Work Burnout is Now a Mental Health Diagnosis
Ever feel like you may be suffering from work burnout? The World Health Organization now says it’s a real thing and they’re officially recognizing it.
Work burnout? Yep, it’s really a thing.
The World Health Organization says it’s now recognizing the condition as an actual mental health condition. The agency announced Tuesday it will add burnout as an official syndrome in their International Classification of Diseases Handbook. The listings will go into effect in January 2022.
I suppose anyone feeling work burnout until then will just continue to be told they think too much or it’s all in their head.
WHO says it is a syndrome resulting from chronic workplace stress that has not been successfully managed. The agency’s official definition of the condition applies only to the workplace and contains three parts:
- Feelings of energy depletion or exhaustion
- Increased mental distance from one’s job, or feelings of negativism or cynicism related to one’s job; and
- Reduced professional efficacy.
Dan Schawbel, research director at HR advisory firm Future Workplace, told CNBC the syndrome is already an “epidemic” that he expects to worsen. He says employees feel undervalued, underpaid and are often pressured to skip vacation time and be “on call” to answer emails and text messages nearly 24/7.
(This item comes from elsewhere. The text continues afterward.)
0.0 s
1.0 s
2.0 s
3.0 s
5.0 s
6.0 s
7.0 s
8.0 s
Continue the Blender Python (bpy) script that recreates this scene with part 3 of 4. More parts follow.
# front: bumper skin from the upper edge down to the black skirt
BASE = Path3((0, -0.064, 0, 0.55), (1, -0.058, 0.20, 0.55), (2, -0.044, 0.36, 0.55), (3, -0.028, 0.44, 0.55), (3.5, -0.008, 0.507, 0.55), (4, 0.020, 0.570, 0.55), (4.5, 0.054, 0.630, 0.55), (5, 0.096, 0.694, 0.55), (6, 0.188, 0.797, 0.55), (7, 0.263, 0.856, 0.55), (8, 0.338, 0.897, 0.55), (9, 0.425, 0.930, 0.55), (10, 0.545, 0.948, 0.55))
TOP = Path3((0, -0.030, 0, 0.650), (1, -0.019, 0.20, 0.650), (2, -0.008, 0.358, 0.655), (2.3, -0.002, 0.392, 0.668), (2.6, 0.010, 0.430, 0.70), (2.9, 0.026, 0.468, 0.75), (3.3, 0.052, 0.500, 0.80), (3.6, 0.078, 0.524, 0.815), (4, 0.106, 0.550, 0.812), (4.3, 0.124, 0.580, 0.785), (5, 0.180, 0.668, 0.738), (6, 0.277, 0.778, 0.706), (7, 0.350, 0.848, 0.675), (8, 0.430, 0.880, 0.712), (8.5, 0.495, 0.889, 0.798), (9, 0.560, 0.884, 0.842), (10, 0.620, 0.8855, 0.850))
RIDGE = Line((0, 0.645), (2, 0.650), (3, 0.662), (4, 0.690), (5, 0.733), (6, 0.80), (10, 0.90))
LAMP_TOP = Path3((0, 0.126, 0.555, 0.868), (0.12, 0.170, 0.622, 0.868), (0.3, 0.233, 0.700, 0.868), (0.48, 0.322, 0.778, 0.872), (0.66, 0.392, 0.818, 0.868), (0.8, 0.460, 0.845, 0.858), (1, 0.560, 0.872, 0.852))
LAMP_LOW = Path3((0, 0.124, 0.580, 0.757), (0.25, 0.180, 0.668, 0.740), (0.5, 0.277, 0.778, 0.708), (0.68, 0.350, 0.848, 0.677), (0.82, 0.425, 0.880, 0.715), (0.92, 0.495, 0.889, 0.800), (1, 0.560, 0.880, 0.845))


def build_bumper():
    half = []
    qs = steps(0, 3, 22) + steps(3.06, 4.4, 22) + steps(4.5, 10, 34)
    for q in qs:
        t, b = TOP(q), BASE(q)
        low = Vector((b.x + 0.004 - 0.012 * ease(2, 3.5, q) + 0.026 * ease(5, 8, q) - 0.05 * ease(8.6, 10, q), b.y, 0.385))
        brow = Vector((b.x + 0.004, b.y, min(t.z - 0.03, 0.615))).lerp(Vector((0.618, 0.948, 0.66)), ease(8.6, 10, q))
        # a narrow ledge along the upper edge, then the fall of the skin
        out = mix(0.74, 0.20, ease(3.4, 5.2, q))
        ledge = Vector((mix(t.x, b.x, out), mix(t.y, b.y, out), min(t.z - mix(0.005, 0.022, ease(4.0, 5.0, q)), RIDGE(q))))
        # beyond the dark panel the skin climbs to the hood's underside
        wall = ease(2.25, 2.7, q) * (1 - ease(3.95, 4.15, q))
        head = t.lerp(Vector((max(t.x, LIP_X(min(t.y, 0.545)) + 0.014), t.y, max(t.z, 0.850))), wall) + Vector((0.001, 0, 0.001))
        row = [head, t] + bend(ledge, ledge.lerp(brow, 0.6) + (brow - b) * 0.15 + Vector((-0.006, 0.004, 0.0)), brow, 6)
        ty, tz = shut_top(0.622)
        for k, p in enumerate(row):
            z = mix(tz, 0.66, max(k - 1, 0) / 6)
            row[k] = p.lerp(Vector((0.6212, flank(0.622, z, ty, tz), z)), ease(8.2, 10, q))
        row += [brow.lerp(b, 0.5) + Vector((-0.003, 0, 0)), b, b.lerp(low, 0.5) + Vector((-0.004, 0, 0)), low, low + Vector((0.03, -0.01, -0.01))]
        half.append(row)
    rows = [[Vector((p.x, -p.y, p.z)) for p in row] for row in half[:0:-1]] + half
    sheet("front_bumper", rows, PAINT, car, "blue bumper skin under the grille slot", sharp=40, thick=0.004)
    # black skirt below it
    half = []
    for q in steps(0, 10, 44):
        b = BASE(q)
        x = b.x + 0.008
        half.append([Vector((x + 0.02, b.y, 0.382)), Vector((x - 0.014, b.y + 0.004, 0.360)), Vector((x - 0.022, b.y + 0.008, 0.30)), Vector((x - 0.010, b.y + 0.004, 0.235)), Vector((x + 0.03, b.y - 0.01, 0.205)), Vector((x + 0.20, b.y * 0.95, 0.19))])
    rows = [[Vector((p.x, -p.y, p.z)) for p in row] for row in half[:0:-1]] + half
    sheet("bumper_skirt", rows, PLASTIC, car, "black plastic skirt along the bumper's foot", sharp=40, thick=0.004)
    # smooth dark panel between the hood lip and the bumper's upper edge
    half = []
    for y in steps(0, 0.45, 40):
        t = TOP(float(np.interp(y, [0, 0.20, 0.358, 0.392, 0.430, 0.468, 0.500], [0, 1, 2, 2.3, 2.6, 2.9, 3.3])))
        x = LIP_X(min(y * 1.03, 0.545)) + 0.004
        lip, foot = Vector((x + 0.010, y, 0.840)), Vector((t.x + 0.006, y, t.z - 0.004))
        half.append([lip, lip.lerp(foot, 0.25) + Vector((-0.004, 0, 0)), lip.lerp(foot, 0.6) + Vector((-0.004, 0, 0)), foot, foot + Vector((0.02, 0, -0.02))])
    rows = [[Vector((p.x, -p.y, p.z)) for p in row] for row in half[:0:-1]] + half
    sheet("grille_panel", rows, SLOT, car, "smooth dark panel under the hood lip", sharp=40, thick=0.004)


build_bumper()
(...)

“Basically, workers are getting taken advantage of,” Schawbel said. “As a result, people are burned out, they’re stressed out.”
I’ve been there.
I’ve felt what I’d call work burnout at times over my 28 years in TV. Ultimately, I’d find a different job in a different location.
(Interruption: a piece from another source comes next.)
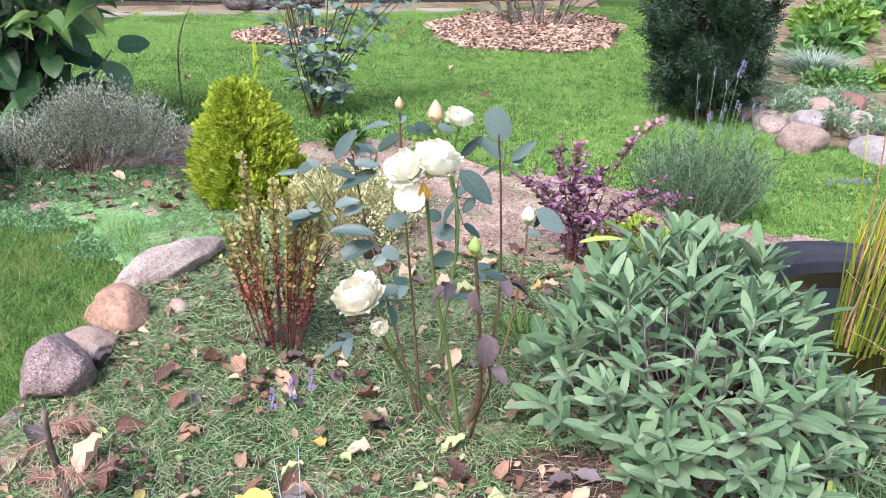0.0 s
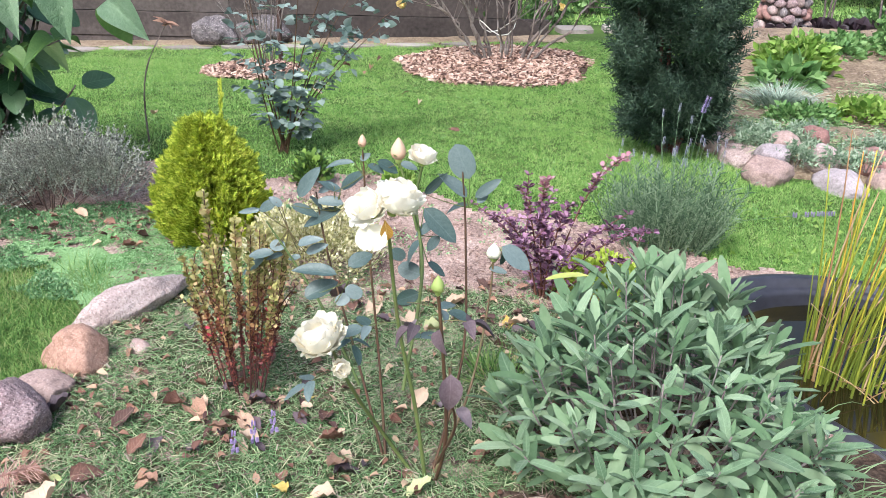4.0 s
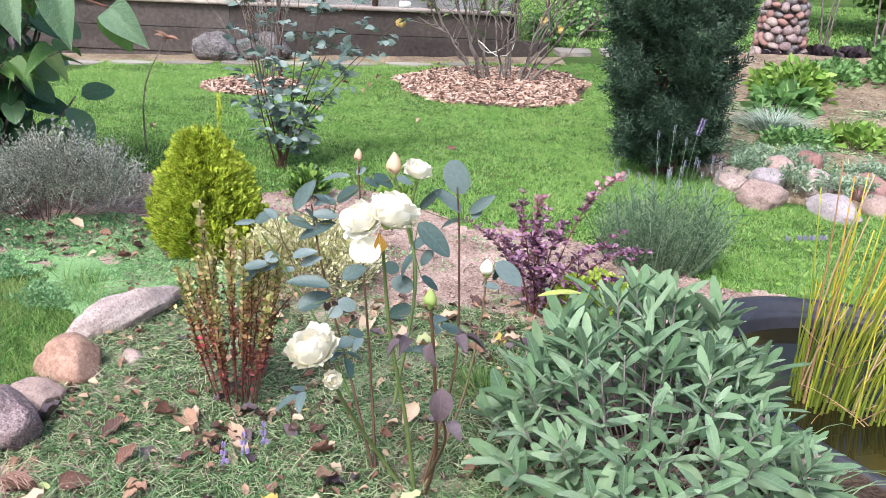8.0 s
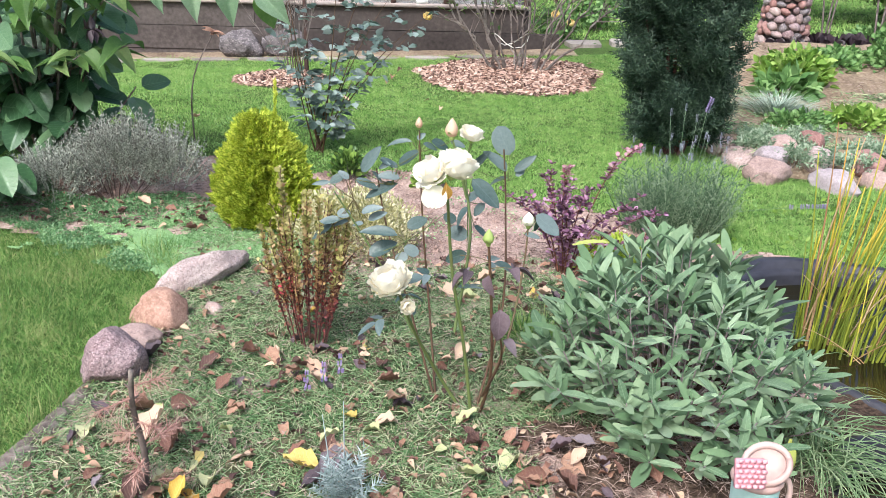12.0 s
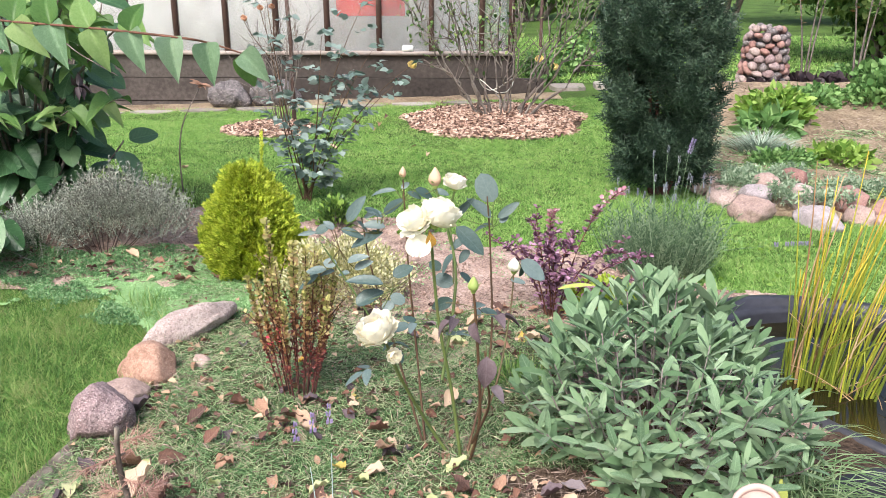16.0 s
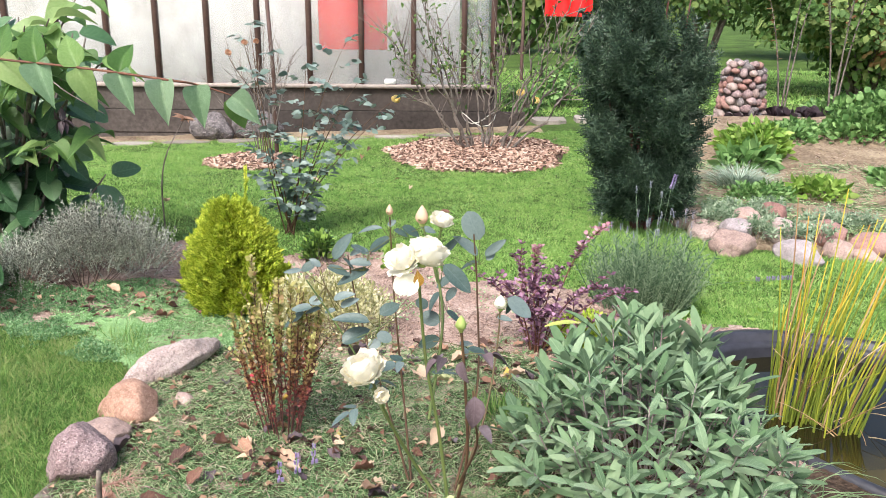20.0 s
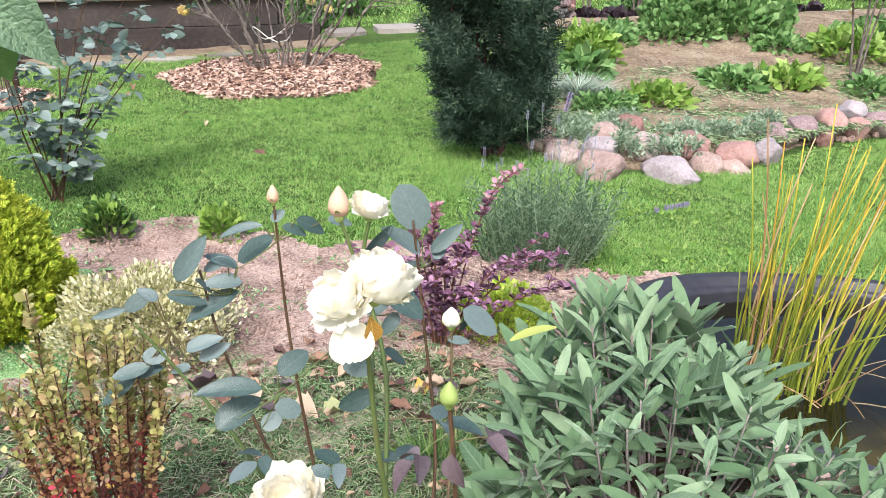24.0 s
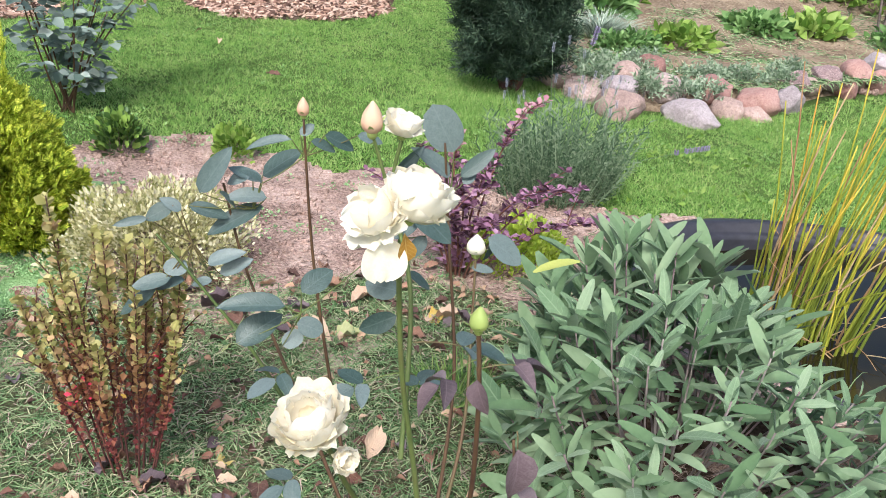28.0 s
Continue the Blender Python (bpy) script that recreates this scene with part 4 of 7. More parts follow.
part("corner_post", box_geo(0.70, 0.76, GY, GY + 0.06, 0.536, 2.3), M["post"], gh)
part("end_wall", box_geo(0.70, 0.76, GY + 0.062, 12.0, -0.2, 0.5), M["concrete"], gh)
part("end_pane", box_geo(0.72, 0.728, GY + 0.065, 12.0, 0.537, 2.28, 0.001), M["film"], gh)
part("top_rail", box_geo(-5.2, 0.76, GY - 0.01, GY + 0.07, 2.302, 2.38), M["post"], gh)
put("inner_sheet", box_geo(-5.2, 0.4, 10.2, 10.24, -0.1, 2.4), M["grey_curtain"], "pale sheet hung inside the greenhouse", "sheet")
put("red_cloth", box_geo(-1.16, -0.42, 9.085, 9.1, 0.9, 2.2), M["red_cloth"], "red cloth hanging inside the greenhouse", "cloth")
put("white_tub", box_geo(-0.45, -0.33, GY - 0.045, GY + 0.0, 0.536, 0.6, 0.01), M["white_thing"], "small white plastic tub on the sill", "tub")

# ---- path of flat slabs ----
path = tagged(new("path"), "path of worn grey stone slabs past the greenhouse", "path", kind="structure")
for k in range(16):
    x = 0.75 + k * 0.62 + rng.uniform(-0.05, 0.05)
    w, d = rng.uniform(0.4, 0.58), rng.uniform(0.35, 0.5)
    y = 9.25 + 0.05 * np.sin(k)
    a = np.linspace(0, 2 * np.pi, 9, endpoint=False)
    rr = rng.uniform(0.85, 1.1, 9)
    top = np.stack([x + w * 0.5 * np.sign(np.cos(a)) * np.abs(np.cos(a)) ** 0.5 * rr, y + d * 0.5 * np.sign(np.sin(a)) * np.abs(np.sin(a)) ** 0.5 * rr, np.full(9, float(gz(x, y)) + 0.045)], 1)
    i = np.arange(9)
    part("slab", Geo().add(np.concatenate([top, top - [0, 0, 0.08]]), [i[None], np.stack([i, i + 9, (i + 1) % 9 + 9, (i + 1) % 9], 1)]), M["slab"], path, smooth=False)
for k in range(8):
    x = -3.6 + k * 0.55
    y = 8.48
    a = np.linspace(0, 2 * np.pi, 9, endpoint=False)
    top = np.stack([x + 0.25 * np.cos(a) * rng.uniform(0.8, 1.1, 9), y + 0.09 * np.sin(a), np.full(9, float(gz(x, y)) + 0.02)], 1)
    i = np.arange(9)
    part("slab", Geo().add(np.concatenate([top, top - [0, 0, 0.05]]), [i[None], np.stack([i, i + 9, (i + 1) % 9 + 9, (i + 1) % 9], 1)]), M["slab"], path, smooth=False)

# ---- round stone pillar ----
pil = thing("stone_pillar", (3.5, 9.05, float(gz(3.5, 9.05)) - 0.06), "round planter pillar built of mixed field stones", "pillar")
part("core", Geo().add(*(lambda v, f: (v * [0.215, 0.215, 0.34] + [0, 0, 0.34], f))(*ico(3))), M["mortar"], pil)
PST = []
# darker stone tones only, so the shade of trees is put into their colour
for k, mt in enumerate(["stone_grey", "stone_purple", "stone_red", "rubble"]):
    v, f = ico(2)
    PST.append(Geo().add(v * (1 + 0.25 * lumps(v, 1.3, k * 7)[:, None]) * [0.06, 0.042, 0.045], f).mesh("stone", M[mt]))
for lvl in range(10):
    z = 0.04 + lvl * 0.074
    rad = 0.25 - 0.006 * lvl - (0.03 if lvl == 9 else 0)
    nst = 13
    for k in range(nst):
        a = 2 * np.pi * (k + 0.5 * (lvl % 2)) / nst + rng.uniform(-0.05, 0.05)
        piece("stone", PST[int(rng.integers(4))], pil, Matrix.LocRotScale((rad * np.cos(a), rad * np.sin(a), z + rng.uniform(-0.025, 0.025)), Euler((rng.uniform(-0.3, 0.3), rng.uniform(-0.5, 0.5), a + np.pi / 2 + rng.uniform(-0.3, 0.3))), [rng.uniform(0.6, 1.25), rng.uniform(0.8, 1.2), rng.uniform(0.6, 1.15)]))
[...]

But it wasn’t the change of setting that did the trick. For me, it was finally finding the right workplace with the right boss.
I do believe we workers bring a lot of burnout on ourselves with our own unreasonable expectations of ourselves, our bosses make a huge difference as well.
When you’re treated like you don’t matter, when you’re treated like you’re a “necessary evil,” you can’t possibly be happy longterm in such a workplace.
When you have a boss who really cares about you — and that’s not something most bosses can successfully fake — that alone can make a difference.
If you manage people, I urge you to take some time to think about those workers. Do they know you care? Do they know you value them? (Here’s a hint: If you haven’t made a point to say it and show it, assume they don’t.)
As a leader in my workplace, I take it personally. Some people will always feel burnout and be sensitive to it more than others. But a good manager makes sure he or she takes the time to get to know employees well enough to determine if that’s the case. And then that manager makes time to find ways to make things better.
Technology is definitely making life easier on one hand. But it’s complicating lives by intruding into personal time on the other.
Maybe part of fighting burnout is having leaders set rules about how much work is too much.
Much of what the workplace defines as an “emergency” really isn’t. And if your workplace acts like it’s full of the little boys who cried wolf, you’re in for a rough time.